Compounding the challenge, routine maintenance occurring simultaneously in datacenters such as Los Angeles, Atlanta, Santiago, and Tahiti may have increased latency as traffic was rerouted.
Cloudflare also reported a separate issue with its third-party support portal, affecting the ability of some users to view support cases. While responses continued without interruption, the situation further complicated incident management and communication.
Cyber Resilience Lessons from the Outage
Although the Cloudflare disruption is not being reported as a cyberattack, the event demonstrated how quickly service interruptions — unexpected or otherwise — can impact business continuity.
Organizations focus heavily on defending against malicious threats but sometimes overlook resilience against operational failures, misconfigurations, or service provider outages.
The Cloudflare blackout serves as an important reminder that cyber resilience is as much about preparing for failures as it is about preventing them.

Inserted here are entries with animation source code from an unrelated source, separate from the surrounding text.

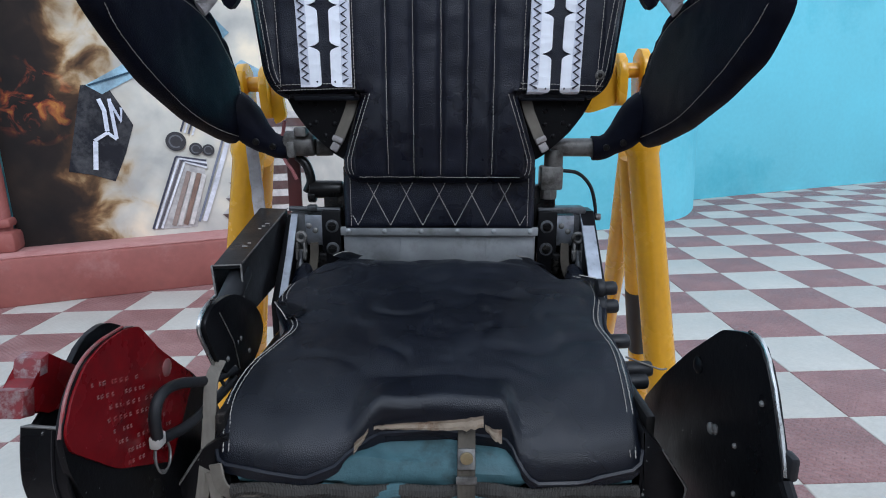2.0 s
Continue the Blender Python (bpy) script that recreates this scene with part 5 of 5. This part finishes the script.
for side in (-1, 1):
    net = thing("side_net", "grey cord net stretched between seat back and armrest", "net", SEAT, "side nets")
    facing = (side * -0.9, -0.2, 0.3)
    bm = B()
    for k in range(9):      # straight bands along the net
        t = 0.1 + 0.098 * k
        pts = [net_point(side, 0.03 + 0.925 * i / 30, t + 0.012 * wob(i * 0.2, k, side)) for i in range(31)]
        pts = [p + Vector((side * 0.0007 * math.sin(i * 1.1 + k * 3.14), 0, 0)) for i, p in enumerate(pts)]
        tube(bm, pts, 0, flat=(0.0036, 0.0014, facing))
    for k in range(23):     # crossing cords, woven over and under, more slack towards the front
        s0 = 0.07 + 0.06 * k
        pts = []
        for i in range(61):
            t = i / 60
            s = s0 - 0.42 * t + (0.011 + 0.006 * (1 - t)) * math.sin(t * 32 + k * 2.1) * clamp01((s0 - 0.25) * 2)
            if 0.02 <= s <= 0.965:
                p = net_point(side, s, t)
                pts.append(p + Vector((side * 0.0016 * math.sin(t * 32 + k * 3.14), 0.0006 * wob(i * 0.7, k, 3), 0)))
        if len(pts) > 3:
            tube(bm, pts, 0, flat=(0.0031, 0.0016, facing))
    tagged(part("cord_mesh", bm, NETTING, net), kind="stuff")
    bm = B()
    n = 40
    oval_bar(bm, [net_point(side, s / n, 0.0) + Vector((0, 0, 0.001 * wob(s * 0.5, side, 1))) for s in range(n + 1)], [strap_half(s / n) for s in range(n + 1)], facing)
    part("edge_strap", bm, NETTING, net, "pale edge strap bound with cord")
    for k in range(21):
        bm = B()
        s0 = 0.06 + 0.0445 * k + 0.007 * wob(k * 0.9, side, 2)
        w, h = strap_half(s0)
        pts = [net_point(side, s0 + q * 0.0019, 0.0) + Vector((0, 0, 0.001 * wob(s0 * 20, side, 1))) for q in range(6)]
        oval_bar(bm, pts, [(w + e, h + e) for e in (0.0, 0.0006, 0.0002, 0.0002, 0.0006, 0.0)], facing)
        part("whipping", bm, CORD, net)
    bm = B()
    oval_bar(bm, [net_point(side, s / 24, 1.0) + Vector((0, 0, 0.0012 * wob(s * 0.6, side, 7))) for s in range(25)], [(0.0085, 0.0022)] * 25, facing)
    part("edge_strap", bm, NETTING, net)

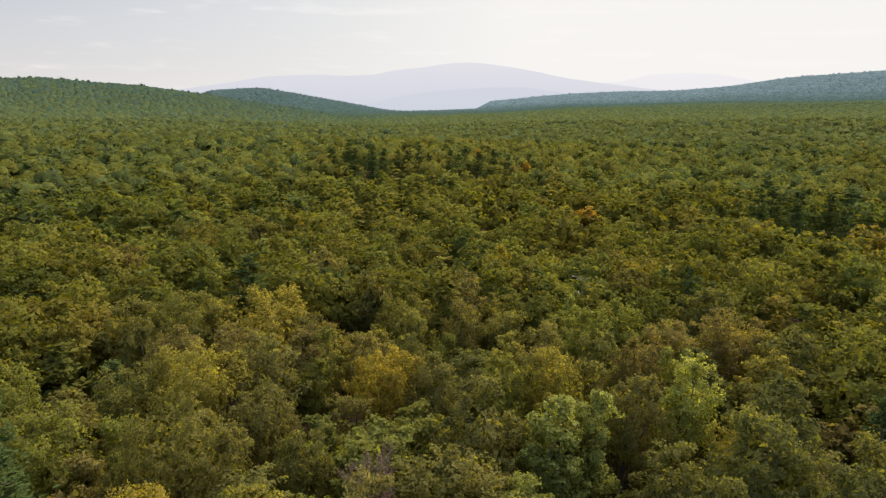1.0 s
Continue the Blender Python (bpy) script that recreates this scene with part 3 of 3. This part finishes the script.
for x, y, w, h, s in (
    (-38.0, 23.6, 10.7, 20.1, "dome"),
    (-20.0, -33.3, 6.5, 20.3, "broad"),
    (-20.8, -21.6, 8.6, 19.6, "broad"),
    (-33.0, -23.4, 8.6, 20.3, "dome"),
    (-11.1, -20.2, 7.8, 21.2, "dome"),
    (-13.8, -28.9, 6.7, 21.2, "dome"),
    (16.9, -39.5, 6.0, 20.4, "dome"),
    (-27.4, -57.4, 8.7, 19.6, "broad"),
    (-20.5, -61.2, 6.0, 20.2, "dome"),
    (-14.3, -69.4, 8.5, 21.2, "broad"),
    (-3.7, -57.6, 5.0, 20.7, "tall"),
    (12.4, -67.9, 5.4, 24.6, "tall"),
    (27.8, -59.9, 6.4, 20.5, "dome"),
    (19.8, -71.1, 6.0, 20.8, "dome"),
    (9.9, -60.1, 6.0, 19.9, "dome"),
    (-11.7, -84.7, 6.0, 20.2, "dome"),
    (-8.9, -79.7, 7.0, 20.2, "dome"),
    (27.7, -90.7, 6.9, 20.8, "dome"),
    (-13.2, -94.6, 7.1, 18.4, "broad"),
    (-16.7, -101.6, 7.0, 20.0, "broad"),
    (-18.5, -114.8, 6.0, 20.8, "dome"),
):
    plant(x, y, w, h, "olive", s)

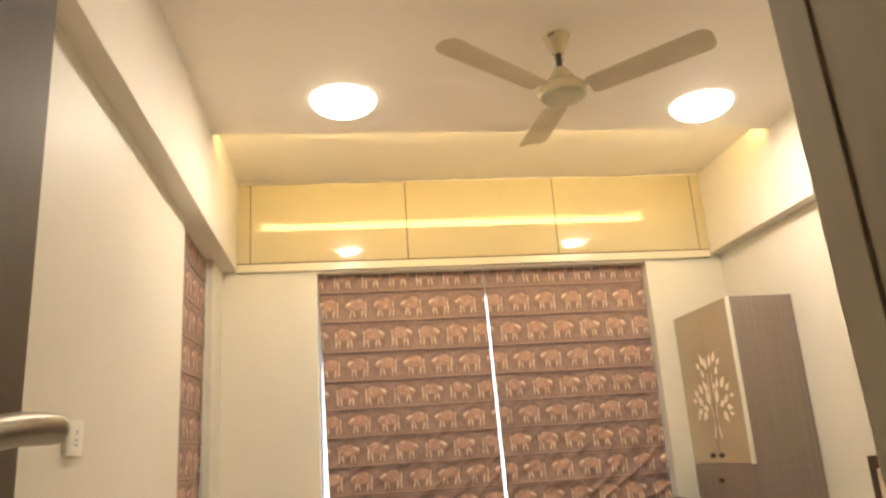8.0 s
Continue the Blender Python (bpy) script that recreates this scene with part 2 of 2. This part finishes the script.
structure("floor", boxes((-0.6, 3.4, -6.4, 0.4, -0.1, 0.0)), FLOOR, "pale cream polished floor tiles", "floor")
left_wall = boxes((-0.36, WX0, BACK_Y, SIDE_WIN[0], 0, BZ0), (-0.36, WX0, SIDE_WIN[1], WALL_Y, 0, BZ0),
                  (-0.36, WX0, SIDE_WIN[0], SIDE_WIN[1], 0, SIDE_WIN[2]))
structure("wall_left", shear(left_wall, 0.014), WALL, "cream painted wall with a window niche", "wall")
structure("wall_right", boxes((WX1, 3.25, BACK_Y, WALL_Y, 0, BZ1)), WALL, "cream painted plain wall", "wall")
structure("wall_window", boxes(
    (-0.36, WIN[0], WALL_Y, 0.27, 0, 2.102), (WIN[1], 3.25, WALL_Y, 0.27, 0, 2.102),
    (WIN[0], WIN[1], WALL_Y, 0.27, 0, WIN[2]), (WIN[0], WIN[1], WALL_Y, 0.27, WIN[3], 2.102),
    (BX1 - 0.004, 3.25, WALL_Y, 0.27, 2.102, BZ1), (-0.36, BX0 + 0.004, WALL_Y, 0.27, 2.102, BZ0),
    (-0.36, 3.25, 0.36, 0.48, 2.0, 2.8)), WALL, "cream painted wall round a wide window", "wall")
structure("beam_left", shear(boxes((-0.36, BX0, BACK_Y, 0.35, BZ0, 2.79), bevel=0.004), 0.012), BEAM, "cream painted beam along the wall", "beam")
structure("beam_right", boxes((BX1, 3.25, BACK_Y, 0.35, BZ1, 2.79), bevel=0.004), BEAM, "cream painted beam along the wall", "beam")
structure("ceiling", boxes((-0.2, 3.1, BACK_Y, EDGE_Y, CZ, CZ + 0.016), (-0.2, 3.1, EDGE_Y - 0.075, EDGE_Y - 0.060, CZ + 0.016, RZ)),
          CEILING, "cream plaster false ceiling ending in a lit cove", "ceiling")
structure("ceiling_raised", boxes((-0.36, 3.25, EDGE_Y - 0.2, 0.36, RZ, 2.8), (-0.36, 3.25, -6.4, EDGE_Y - 0.2, 2.78, 2.9)), CEILING, "cream plaster raised ceiling over the cupboards", "ceiling")
structure("wall_back", lean_out(boxes(
    (-0.36, PASS_X0, BACK_Y - 0.12, BACK_Y, 0, 2.79), (PASS_X1 + 0.012, 3.25, BACK_Y - 0.12, BACK_Y, 0, 2.79),
    (PASS_X0, PASS_X1 + 0.012, BACK_Y - 0.12, BACK_Y, 2.15, 2.79))), WALL, "cream painted wall with a passage opening", "wall")
structure("wall_passage", lean_out(boxes(
    (PASS_X0 - 0.12, PASS_X0, DOOR_Y, BACK_Y - 0.12, 0, 2.79), (PASS_X1 + 0.012, PASS_X1 + 0.13, DOOR_Y, BACK_Y - 0.12, 0, 2.79),
    (-0.36, PASS_X0, DOOR_Y - 0.12, DOOR_Y, 0, 2.79), (PASS_X1 + 0.012, 3.25, DOOR_Y - 0.12, DOOR_Y, 0, 2.79),
    (PASS_X0, PASS_X1 + 0.012, DOOR_Y - 0.12, DOOR_Y, 2.1, 2.79), (-0.36, 3.25, -6.4, -6.28, 0, 2.79),
    (-0.48, -0.36, -6.4, DOOR_Y - 0.12, 0, 2.79), (3.25, 3.37, -6.4, DOOR_Y - 0.12, 0, 2.79))), PASSAGE, "unlit beige passage walls by the door", "wall")
structure("ceiling_passage", boxes((PASS_X0, PASS_X1 + 0.012, DOOR_Y, BACK_Y - 0.12, 2.3, 2.36)), CEILING, "plain low passage ceiling", "ceiling")
# casing on the corner of the passage: board, groove, board
structure("trim", lean_out(boxes((PASS_X1, PASS_X1 + 0.011, BACK_Y - 0.036, BACK_Y + 0.006, 0, 2.15),
                                 (PASS_X1 + 0.0015, PASS_X1 + 0.011, BACK_Y - 0.400, BACK_Y - 0.041, 0, 2.15),
                                 (PASS_X1 + 0.0032, PASS_X1 + 0.0115, BACK_Y - 0.0405, BACK_Y - 0.0365, 0, 2.15), bevel=0.001)),
          FRAME_WOOD, "greige grooved door casing on the wall corner", "trim")
structure("backdrop", boxes((-8, 12, 7.0, 7.05, -6, 10)), HAZE, "bright hazy daylight outside the window", "sky")
# added plane, out of view, tall and dim to keep sky light off the niche
structure("sky_blocker_side", boxes((-7.05, -7.0, -16, 12, -6, 34)), SKY_BLOCK, "dim tall plane outside the side window that blocks the sky", "sky")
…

A foundational principle of cyber resilience is diversification. Many organizations experienced downtime because their dependency on Cloudflare was absolute, with no fallback path for DNS resolution, distributed content, or authentication flows.
Establishing redundant DNS providers, multi-CDN strategies, or hybrid cloud approaches can help ensure that single points of failure do not cascade into business-critical outages.
Similarly, organizations should maintain updated incident response (IR) plans that include playbooks for provider disruptions, including clear procedures for traffic rerouting, throttling, or activating static fallback sites when primary systems fail.
Resilience also requires transparency and communication. During the Cloudflare incident, the unavailability of the provider’s status page left many businesses uncertain about the scope and duration of the disruption.
Organizations should maintain independent monitoring and logging systems that do not rely on the same provider responsible for delivering their services.
These tools allow teams to validate outages, communicate internally, and make informed decisions even when upstream services are unavailable.
Lastly, resilience necessitates ongoing review and testing.
Regularly evaluating external dependencies, simulating downtime scenarios, verifying failover mechanisms, and ensuring backup systems are functional can reduce the operational impact of outages.
The recent series of disruptions across AWS, Azure, and Cloudflare illustrate that outages at major providers are not hypothetical — they are inevitable.
The Internet’s Fragility on Display
The Cloudflare global outage demonstrated both the vulnerability and interconnectedness of today’s digital ecosystem.
While the company worked quickly to restore functionality, the incident disrupted a vast array of services and reminded organizations of the need to strengthen their cyber-resilience strategies.
Having a clear disaster recovery and business continuity plan is essential for minimizing downtime.